Frogging-Family / nvidia-all

Nvidia driver latest to 396 series AIO installer
768 stars 69 forks source link

Fails to load on 5.14.9 Clang LTO TKG Kernel #61

Open C43H66N12O12S2 opened 2 years ago

C43H66N12O12S2 commented 2 years ago

Both the DKMS and regular flavor of both the stable branch and vulkan dev branch fails to load with this message:

kernel: nvidia: Unknown symbol __x86_indirect_alt_jmp_rax (err -2)
kernel: nvidia: Unknown symbol __x86_indirect_alt_jmp_r8 (err -2)
kernel: nvidia: Unknown symbol __x86_indirect_alt_jmp_rdx (err -2)
kernel: nvidia: Unknown symbol __x86_indirect_alt_jmp_rcx (err -2)
kernel: nvidia: Unknown symbol __x86_indirect_alt_jmp_r10 (err -2)
kernel: nvidia: Unknown symbol __x86_indirect_alt_jmp_r9 (err -2)
kernel: nvidia: Unknown symbol __x86_indirect_alt_jmp_rdi (err -2)
kernel: nvidia: Unknown symbol __x86_indirect_alt_jmp_r11 (err -2)
kernel: nvidia: Unknown symbol __x86_indirect_alt_jmp_rsi (err -2)
kernel: nvidia: Unknown symbol __x86_indirect_alt_jmp_rbx (err -2)
kernel: nvidia: Unknown symbol __x86_indirect_alt_jmp_r12 (err -2)
kernel: nvidia: Unknown symbol __x86_indirect_alt_call_rax (err -2)
kernel: nvidia: Unknown symbol __x86_indirect_alt_call_r8 (err -2)
kernel: nvidia: Unknown symbol __x86_indirect_alt_call_rbx (err -2)
kernel: nvidia: Unknown symbol __x86_indirect_alt_call_r13 (err -2)
kernel: nvidia: Unknown symbol __x86_indirect_alt_call_r9 (err -2)
kernel: nvidia: Unknown symbol __x86_indirect_alt_call_rdx (err -2)
kernel: nvidia: Unknown symbol __x86_indirect_alt_call_rcx (err -2)
kernel: nvidia: Unknown symbol __x86_indirect_alt_call_r10 (err -2)
kernel: nvidia: Unknown symbol __x86_indirect_alt_call_r12 (err -2)
kernel: nvidia: Unknown symbol __x86_indirect_alt_call_r11 (err -2)
kernel: nvidia: Unknown symbol __x86_indirect_alt_call_r15 (err -2)
kernel: nvidia: Unknown symbol __x86_indirect_alt_call_r14 (err -2)

The very same package works just fine with 5.14.8 TKG (also Clang and LTO).

The regular version building fails with "different compilers" error, even though both the kernel and the module is being built by the exact same compiler and version, so maybe that's a clue?

I'm happy to provide any additional information required.

Tk-Glitch commented 2 years ago

Clang built kernels aren't really supported, even less so with Nvidia

C43H66N12O12S2 commented 2 years ago

If anybody else is having this issue, 5.15-rc4 seems to work fine.

C43H66N12O12S2 commented 2 years ago

I've identified the issue.
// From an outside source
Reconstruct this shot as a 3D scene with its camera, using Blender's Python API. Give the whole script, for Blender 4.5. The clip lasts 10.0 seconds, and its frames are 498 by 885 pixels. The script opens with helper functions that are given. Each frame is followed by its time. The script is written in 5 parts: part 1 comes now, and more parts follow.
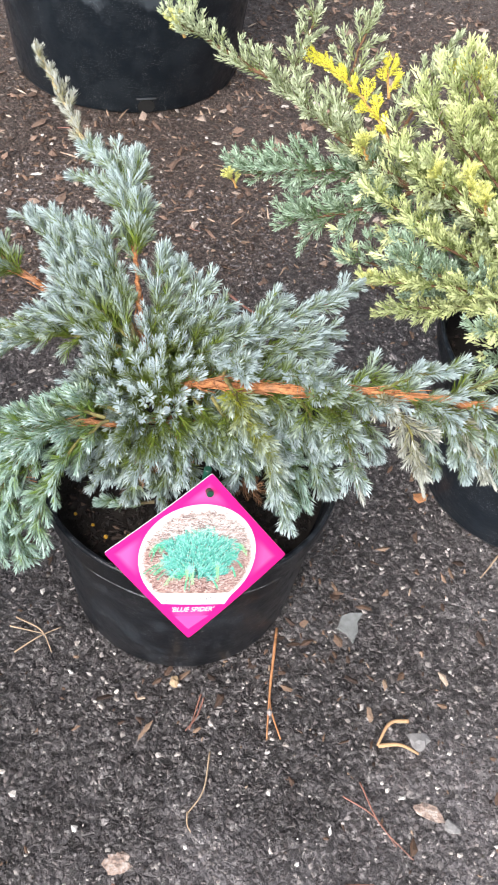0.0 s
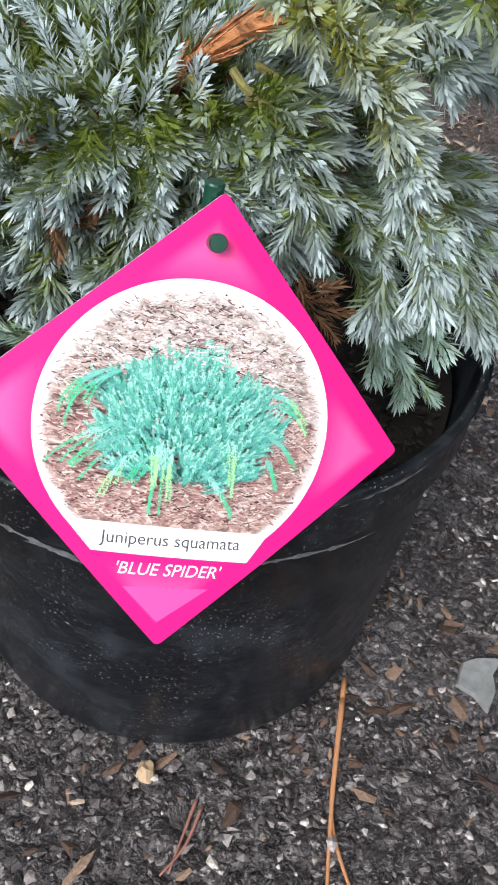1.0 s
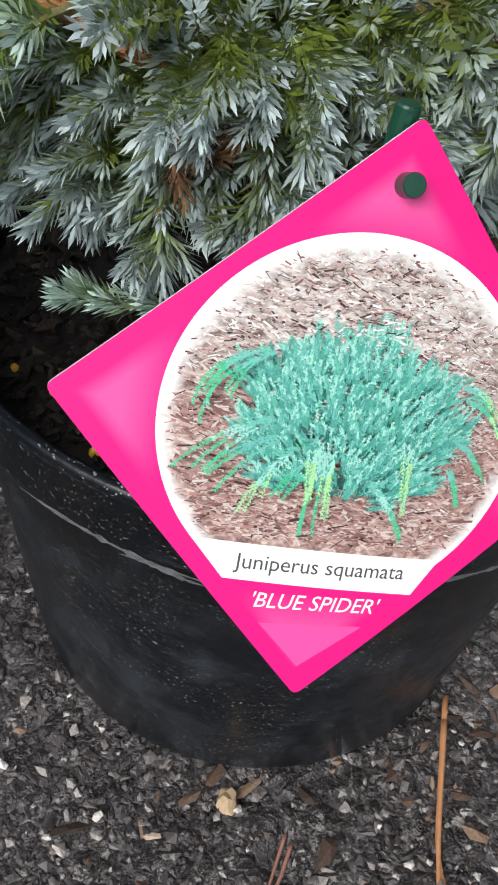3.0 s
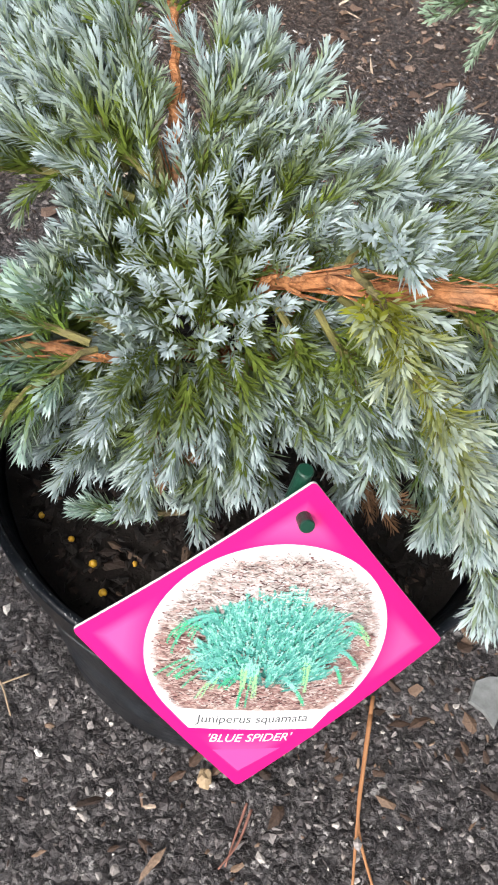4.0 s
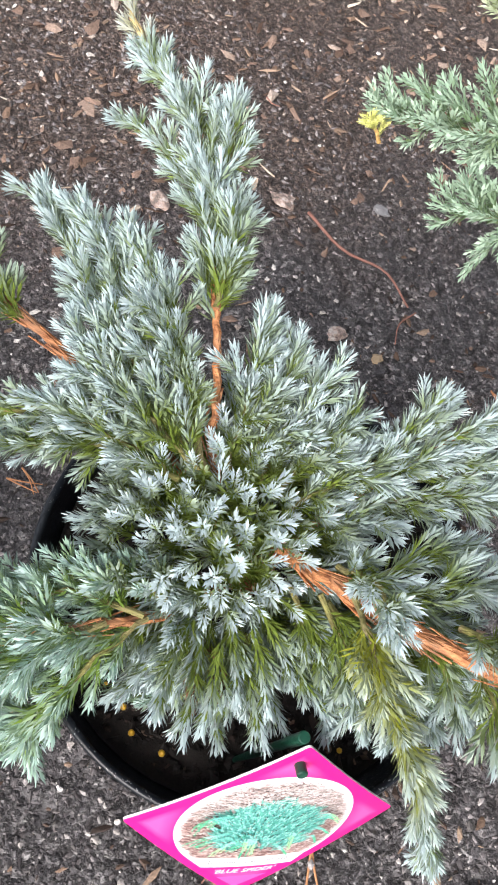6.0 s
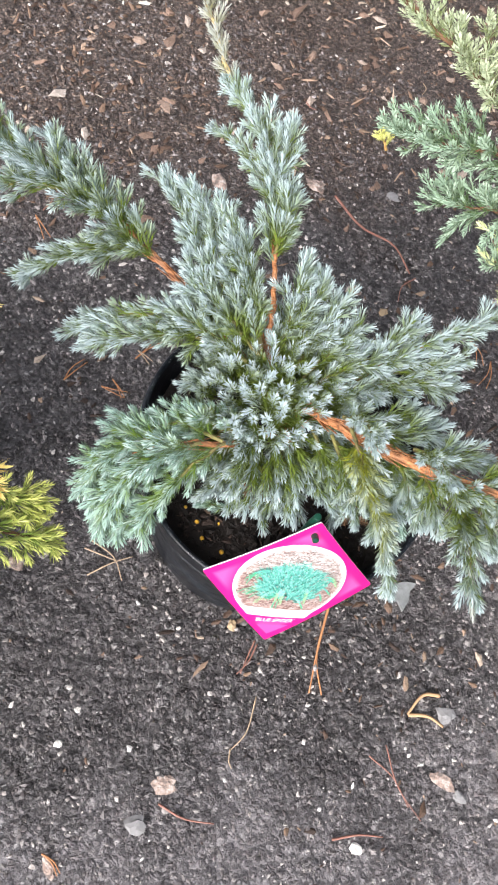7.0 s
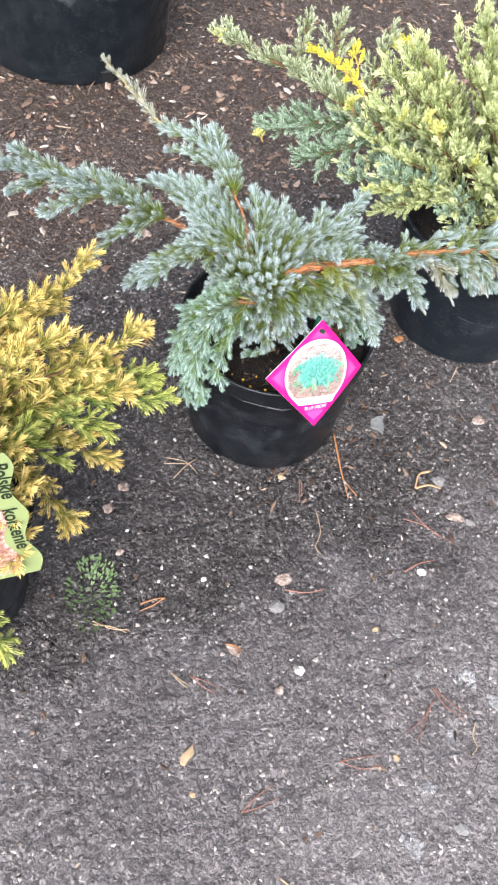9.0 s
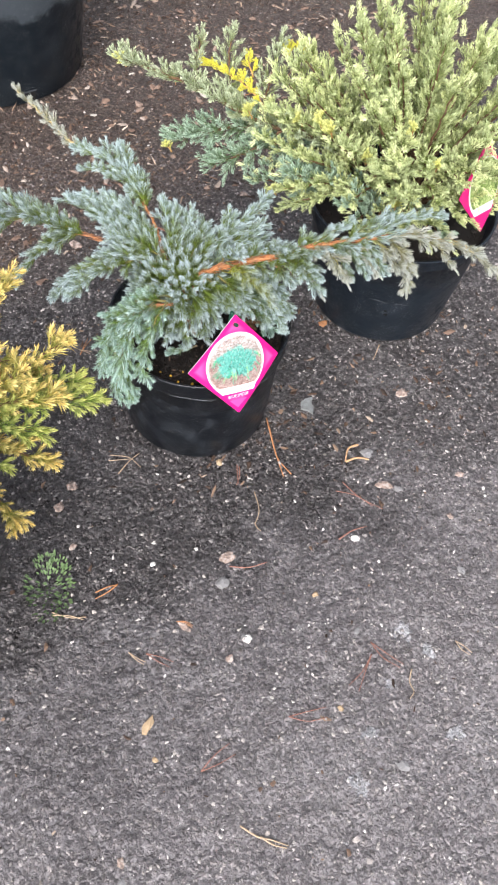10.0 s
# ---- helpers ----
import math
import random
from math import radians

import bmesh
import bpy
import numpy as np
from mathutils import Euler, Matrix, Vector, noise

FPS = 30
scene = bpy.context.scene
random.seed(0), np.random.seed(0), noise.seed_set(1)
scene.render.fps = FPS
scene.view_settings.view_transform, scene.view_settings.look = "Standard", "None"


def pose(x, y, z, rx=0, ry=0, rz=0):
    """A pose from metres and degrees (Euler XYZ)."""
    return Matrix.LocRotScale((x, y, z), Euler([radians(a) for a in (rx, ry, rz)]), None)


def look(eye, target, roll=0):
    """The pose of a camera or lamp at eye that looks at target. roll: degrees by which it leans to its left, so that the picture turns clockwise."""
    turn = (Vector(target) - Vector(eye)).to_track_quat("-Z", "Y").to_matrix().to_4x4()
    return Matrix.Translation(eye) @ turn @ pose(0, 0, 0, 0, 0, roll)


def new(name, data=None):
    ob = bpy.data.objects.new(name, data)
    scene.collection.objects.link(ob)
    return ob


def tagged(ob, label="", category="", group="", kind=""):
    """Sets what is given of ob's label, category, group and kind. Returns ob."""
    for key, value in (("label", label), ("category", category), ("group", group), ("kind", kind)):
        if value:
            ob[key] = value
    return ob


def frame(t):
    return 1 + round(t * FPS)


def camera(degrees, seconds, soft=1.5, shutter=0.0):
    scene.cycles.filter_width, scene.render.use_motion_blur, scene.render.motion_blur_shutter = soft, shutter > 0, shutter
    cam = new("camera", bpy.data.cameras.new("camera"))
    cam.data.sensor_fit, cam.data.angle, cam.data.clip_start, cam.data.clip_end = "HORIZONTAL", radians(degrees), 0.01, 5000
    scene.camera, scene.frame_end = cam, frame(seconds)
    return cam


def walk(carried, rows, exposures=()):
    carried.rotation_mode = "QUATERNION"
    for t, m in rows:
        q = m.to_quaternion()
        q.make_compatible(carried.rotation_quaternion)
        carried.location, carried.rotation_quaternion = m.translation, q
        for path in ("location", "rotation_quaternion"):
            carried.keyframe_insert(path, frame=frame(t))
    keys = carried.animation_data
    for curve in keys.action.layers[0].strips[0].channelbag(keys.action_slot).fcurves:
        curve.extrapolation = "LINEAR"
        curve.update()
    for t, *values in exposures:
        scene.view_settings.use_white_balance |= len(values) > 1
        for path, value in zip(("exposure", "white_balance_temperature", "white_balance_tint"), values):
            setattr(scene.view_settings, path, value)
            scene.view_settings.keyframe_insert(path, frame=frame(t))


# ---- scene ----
cam = camera(33.3, 10.0, soft=1.9)
PATH = [
    (0, (0.01, 0.085, 0.668), (-0.1, 1.332, -0.891), 8.7),
    (0.5, (0.026, 0.158, 0.506), (-0.1, 1.44, -1.025), 9.4),
    (1, (0.008, 0.207, 0.351), (-0.239, 1.62, -1.043), 6.8),
    (1.5, (-0.02, 0.249, 0.267), (-0.309, 1.673, -1.108), 7.3),
    (2, (-0.0268, 0.2575, 0.2468), (-0.305, 1.632, -1.179), 7.2),
    (2.5, (-0.0258, 0.2535, 0.2577), (-0.286, 1.610, -1.189), 7.2),
    (3, (-0.0319, 0.2357, 0.3201), (-0.288, 1.591, -1.128), 7.3),
    (3.2, (-0.033, 0.238, 0.351), (-0.276, 1.573, -1.118), 8.2),
    (4.3, (-0.045, 0.286, 0.471), (-0.166, 1.3, -1.249), 10.9),
    (4.5, (-0.056, 0.307, 0.478), (-0.144, 1.293, -1.26), 12.5),
    (5, (-0.083, 0.36, 0.485), (-0.118, 1.238, -1.312), 16.2),
    (5.2, (-0.094, 0.37, 0.489), (-0.093, 1.204, -1.329), 19.1),
    (6.3, (-0.104, 0.314, 0.624), (-0.054, 1.12, -1.206), 24.3),
    (6.5, (-0.104, 0.281, 0.652), (-0.047, 1.069, -1.185), 25.7),
    (7, (-0.103, 0.214, 0.741), (-0.078, 0.981, -1.105), 24.5),
    (7.5, (-0.096, 0.131, 0.833), (-0.118, 0.959, -0.988), 22.3),
    (8, (-0.091, 0.027, 0.844), (-0.181, 1.005, -0.899), 16.6),
    (8.5, (-0.142, -0.107, 0.871), (-0.018, 1.04, -0.763), 13.0),
    (9, (-0.204, -0.209, 0.877), (0.02, 0.931, -0.752), 11.1),
    (9.5, (-0.194, -0.273, 0.925), (0.082, 0.846, -0.709), 8.5),
    (10, (-0.157, -0.259, 0.939), (0.116, 0.86, -0.695), 7.8),
]
EXPOSURES = [(0, 1.29, 6500, 13), (0.5, 1.18, 6500, 13), (1, 0.93, 6350, 12), (1.5, 0.52, 6150, 10), (2, 0.09, 6150, 10), (2.6, 0.34, 6200, 10), (3, 0.60, 6450, 10), (3.2, 0.71, 6500, 10),
             (4.3, 1.20, 6600, 12), (5.2, 1.42, 6600, 12), (6.3, 1.42, 6450, 14), (7.2, 1.40, 6450, 13), (8.0, 1.50, 6400, 13), (8.8, 1.47, 6350, 13), (9.5, 1.30, 6400, 13), (10, 1.22, 6400, 13)]
walk(cam, [(t, look(eye, target, roll)) for t, eye, target, roll in PATH], EXPOSURES)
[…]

Disabling retpoline (called something like "Avoid speculative indirect branches in kernel" in Architecture options) causes this. @Tk-Glitch you might want to include this information in either nvidia-all or linux-tkg documentation.

flindeberg commented 2 years ago

@C43H66N12O12S2 Can you verify that this still is the case with latest DKMS? (i.e. DKMS >= 3.0.2)

C43H66N12O12S2 commented 2 years ago

@flindeberg I haven't tested it, but I doubt it's fixed. To be clear, I highly doubt this is a Clang issue and it's definitely not a DKMS issue, as I've stated in the OP, normal kernel modules (without DKMS) failed with the same error. This seems to be more of a quirk of the nvidia driver, and it's dependent on one setting in the kernel configuration, disabling that solves it for DKMS/Non-DKMS, Clang and so on.

The reason I've left this issue open is to help anybody else who encountered the same issue. Otherwise, this issue is actually resolved.